WHAT IS BEING ASKED »
Copy out every line exactly, passing over the pictures.

Entries with animation source code
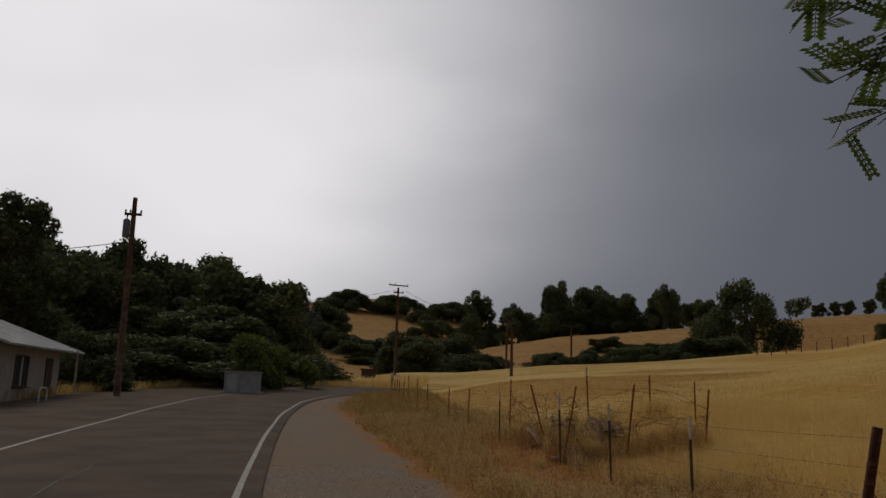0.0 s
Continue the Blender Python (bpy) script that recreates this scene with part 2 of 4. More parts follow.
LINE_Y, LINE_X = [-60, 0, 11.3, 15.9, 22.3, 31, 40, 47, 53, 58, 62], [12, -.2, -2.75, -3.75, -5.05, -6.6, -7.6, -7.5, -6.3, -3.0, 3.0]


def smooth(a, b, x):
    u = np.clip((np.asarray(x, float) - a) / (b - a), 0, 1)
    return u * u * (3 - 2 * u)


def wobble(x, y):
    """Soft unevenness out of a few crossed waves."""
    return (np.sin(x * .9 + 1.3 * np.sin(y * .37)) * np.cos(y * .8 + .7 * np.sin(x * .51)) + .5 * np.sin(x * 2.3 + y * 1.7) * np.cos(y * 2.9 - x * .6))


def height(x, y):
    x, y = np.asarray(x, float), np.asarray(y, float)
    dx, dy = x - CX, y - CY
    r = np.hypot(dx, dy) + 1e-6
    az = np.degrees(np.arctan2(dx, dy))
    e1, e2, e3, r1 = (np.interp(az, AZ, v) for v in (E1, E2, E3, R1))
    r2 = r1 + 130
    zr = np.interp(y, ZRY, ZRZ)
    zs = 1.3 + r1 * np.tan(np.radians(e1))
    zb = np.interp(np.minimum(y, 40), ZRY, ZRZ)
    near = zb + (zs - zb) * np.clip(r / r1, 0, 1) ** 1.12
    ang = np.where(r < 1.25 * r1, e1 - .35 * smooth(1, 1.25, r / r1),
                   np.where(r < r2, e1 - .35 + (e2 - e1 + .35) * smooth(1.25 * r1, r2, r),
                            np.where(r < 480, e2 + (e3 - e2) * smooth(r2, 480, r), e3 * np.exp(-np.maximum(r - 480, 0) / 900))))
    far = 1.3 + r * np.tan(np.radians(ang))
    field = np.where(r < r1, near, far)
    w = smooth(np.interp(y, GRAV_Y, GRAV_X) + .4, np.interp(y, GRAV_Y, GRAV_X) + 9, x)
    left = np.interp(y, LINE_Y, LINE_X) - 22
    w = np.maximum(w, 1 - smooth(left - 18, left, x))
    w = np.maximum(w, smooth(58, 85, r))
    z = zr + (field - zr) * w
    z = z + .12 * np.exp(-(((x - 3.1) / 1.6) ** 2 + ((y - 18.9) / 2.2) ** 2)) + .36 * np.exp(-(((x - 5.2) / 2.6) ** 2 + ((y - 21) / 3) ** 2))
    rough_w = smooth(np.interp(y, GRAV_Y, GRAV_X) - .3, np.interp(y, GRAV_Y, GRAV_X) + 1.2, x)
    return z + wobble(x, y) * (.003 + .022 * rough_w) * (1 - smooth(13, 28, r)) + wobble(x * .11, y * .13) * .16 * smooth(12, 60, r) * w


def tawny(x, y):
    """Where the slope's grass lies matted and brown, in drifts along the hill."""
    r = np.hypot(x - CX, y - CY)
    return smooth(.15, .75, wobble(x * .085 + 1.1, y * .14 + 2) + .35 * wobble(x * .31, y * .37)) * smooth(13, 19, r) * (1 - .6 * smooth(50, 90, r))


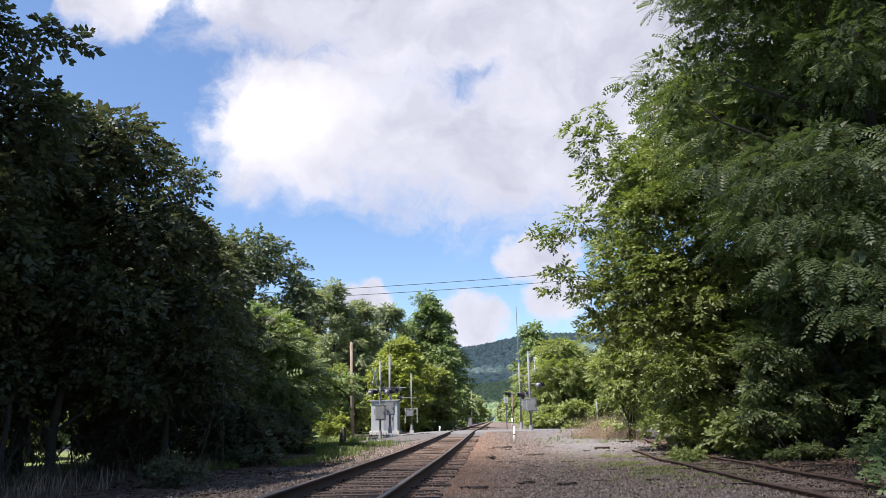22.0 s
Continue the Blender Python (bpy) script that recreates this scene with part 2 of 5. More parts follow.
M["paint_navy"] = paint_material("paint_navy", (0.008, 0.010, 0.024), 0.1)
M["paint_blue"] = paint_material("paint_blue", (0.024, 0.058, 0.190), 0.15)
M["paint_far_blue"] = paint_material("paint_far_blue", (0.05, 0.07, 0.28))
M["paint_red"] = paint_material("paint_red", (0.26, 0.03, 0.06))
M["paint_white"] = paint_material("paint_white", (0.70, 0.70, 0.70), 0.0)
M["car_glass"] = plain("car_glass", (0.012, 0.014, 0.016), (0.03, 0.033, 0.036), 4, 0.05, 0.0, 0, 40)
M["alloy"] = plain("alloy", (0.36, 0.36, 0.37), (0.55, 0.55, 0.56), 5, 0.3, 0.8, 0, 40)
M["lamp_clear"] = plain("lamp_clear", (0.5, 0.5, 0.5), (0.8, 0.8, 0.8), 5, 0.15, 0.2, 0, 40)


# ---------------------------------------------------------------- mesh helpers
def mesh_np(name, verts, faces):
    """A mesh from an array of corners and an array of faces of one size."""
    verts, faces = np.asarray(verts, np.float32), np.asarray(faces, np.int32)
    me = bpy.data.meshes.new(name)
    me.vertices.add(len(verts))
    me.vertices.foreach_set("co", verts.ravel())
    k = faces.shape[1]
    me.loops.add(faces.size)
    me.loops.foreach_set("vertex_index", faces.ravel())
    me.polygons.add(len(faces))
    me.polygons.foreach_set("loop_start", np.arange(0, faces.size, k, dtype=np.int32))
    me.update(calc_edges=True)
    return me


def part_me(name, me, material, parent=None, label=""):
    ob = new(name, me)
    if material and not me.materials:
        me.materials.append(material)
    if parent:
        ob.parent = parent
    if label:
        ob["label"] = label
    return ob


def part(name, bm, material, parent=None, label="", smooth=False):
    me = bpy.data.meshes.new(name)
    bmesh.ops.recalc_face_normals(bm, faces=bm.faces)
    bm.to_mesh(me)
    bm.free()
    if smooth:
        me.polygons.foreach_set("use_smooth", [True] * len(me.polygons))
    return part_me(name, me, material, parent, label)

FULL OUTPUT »
0.0 s
Continue the Blender Python (bpy) script that recreates this scene with part 2 of 4. More parts follow.
LINE_Y, LINE_X = [-60, 0, 11.3, 15.9, 22.3, 31, 40, 47, 53, 58, 62], [12, -.2, -2.75, -3.75, -5.05, -6.6, -7.6, -7.5, -6.3, -3.0, 3.0]


def smooth(a, b, x):
    u = np.clip((np.asarray(x, float) - a) / (b - a), 0, 1)
    return u * u * (3 - 2 * u)


def wobble(x, y):
    """Soft unevenness out of a few crossed waves."""
    return (np.sin(x * .9 + 1.3 * np.sin(y * .37)) * np.cos(y * .8 + .7 * np.sin(x * .51)) + .5 * np.sin(x * 2.3 + y * 1.7) * np.cos(y * 2.9 - x * .6))


def height(x, y):
    x, y = np.asarray(x, float), np.asarray(y, float)
    dx, dy = x - CX, y - CY
    r = np.hypot(dx, dy) + 1e-6
    az = np.degrees(np.arctan2(dx, dy))
    e1, e2, e3, r1 = (np.interp(az, AZ, v) for v in (E1, E2, E3, R1))
    r2 = r1 + 130
    zr = np.interp(y, ZRY, ZRZ)
    zs = 1.3 + r1 * np.tan(np.radians(e1))
    zb = np.interp(np.minimum(y, 40), ZRY, ZRZ)
    near = zb + (zs - zb) * np.clip(r / r1, 0, 1) ** 1.12
    ang = np.where(r < 1.25 * r1, e1 - .35 * smooth(1, 1.25, r / r1),
                   np.where(r < r2, e1 - .35 + (e2 - e1 + .35) * smooth(1.25 * r1, r2, r),
                            np.where(r < 480, e2 + (e3 - e2) * smooth(r2, 480, r), e3 * np.exp(-np.maximum(r - 480, 0) / 900))))
    far = 1.3 + r * np.tan(np.radians(ang))
    field = np.where(r < r1, near, far)
    w = smooth(np.interp(y, GRAV_Y, GRAV_X) + .4, np.interp(y, GRAV_Y, GRAV_X) + 9, x)
    left = np.interp(y, LINE_Y, LINE_X) - 22
    w = np.maximum(w, 1 - smooth(left - 18, left, x))
    w = np.maximum(w, smooth(58, 85, r))
    z = zr + (field - zr) * w
    z = z + .12 * np.exp(-(((x - 3.1) / 1.6) ** 2 + ((y - 18.9) / 2.2) ** 2)) + .36 * np.exp(-(((x - 5.2) / 2.6) ** 2 + ((y - 21) / 3) ** 2))
    rough_w = smooth(np.interp(y, GRAV_Y, GRAV_X) - .3, np.interp(y, GRAV_Y, GRAV_X) + 1.2, x)
    return z + wobble(x, y) * (.003 + .022 * rough_w) * (1 - smooth(13, 28, r)) + wobble(x * .11, y * .13) * .16 * smooth(12, 60, r) * w


def tawny(x, y):
    """Where the slope's grass lies matted and brown, in drifts along the hill."""
    r = np.hypot(x - CX, y - CY)
    return smooth(.15, .75, wobble(x * .085 + 1.1, y * .14 + 2) + .35 * wobble(x * .31, y * .37)) * smooth(13, 19, r) * (1 - .6 * smooth(50, 90, r))


22.0 s
Continue the Blender Python (bpy) script that recreates this scene with part 2 of 5. More parts follow.
M["paint_navy"] = paint_material("paint_navy", (0.008, 0.010, 0.024), 0.1)
M["paint_blue"] = paint_material("paint_blue", (0.024, 0.058, 0.190), 0.15)
M["paint_far_blue"] = paint_material("paint_far_blue", (0.05, 0.07, 0.28))
M["paint_red"] = paint_material("paint_red", (0.26, 0.03, 0.06))
M["paint_white"] = paint_material("paint_white", (0.70, 0.70, 0.70), 0.0)
M["car_glass"] = plain("car_glass", (0.012, 0.014, 0.016), (0.03, 0.033, 0.036), 4, 0.05, 0.0, 0, 40)
M["alloy"] = plain("alloy", (0.36, 0.36, 0.37), (0.55, 0.55, 0.56), 5, 0.3, 0.8, 0, 40)
M["lamp_clear"] = plain("lamp_clear", (0.5, 0.5, 0.5), (0.8, 0.8, 0.8), 5, 0.15, 0.2, 0, 40)


# ---------------------------------------------------------------- mesh helpers
def mesh_np(name, verts, faces):
    """A mesh from an array of corners and an array of faces of one size."""
    verts, faces = np.asarray(verts, np.float32), np.asarray(faces, np.int32)
    me = bpy.data.meshes.new(name)
    me.vertices.add(len(verts))
    me.vertices.foreach_set("co", verts.ravel())
    k = faces.shape[1]
    me.loops.add(faces.size)
    me.loops.foreach_set("vertex_index", faces.ravel())
    me.polygons.add(len(faces))
    me.polygons.foreach_set("loop_start", np.arange(0, faces.size, k, dtype=np.int32))
    me.update(calc_edges=True)
    return me


def part_me(name, me, material, parent=None, label=""):
    ob = new(name, me)
    if material and not me.materials:
        me.materials.append(material)
    if parent:
        ob.parent = parent
    if label:
        ob["label"] = label
    return ob


def part(name, bm, material, parent=None, label="", smooth=False):
    me = bpy.data.meshes.new(name)
    bmesh.ops.recalc_face_normals(bm, faces=bm.faces)
    bm.to_mesh(me)
    bm.free()
    if smooth:
        me.polygons.foreach_set("use_smooth", [True] * len(me.polygons))
    return part_me(name, me, material, parent, label)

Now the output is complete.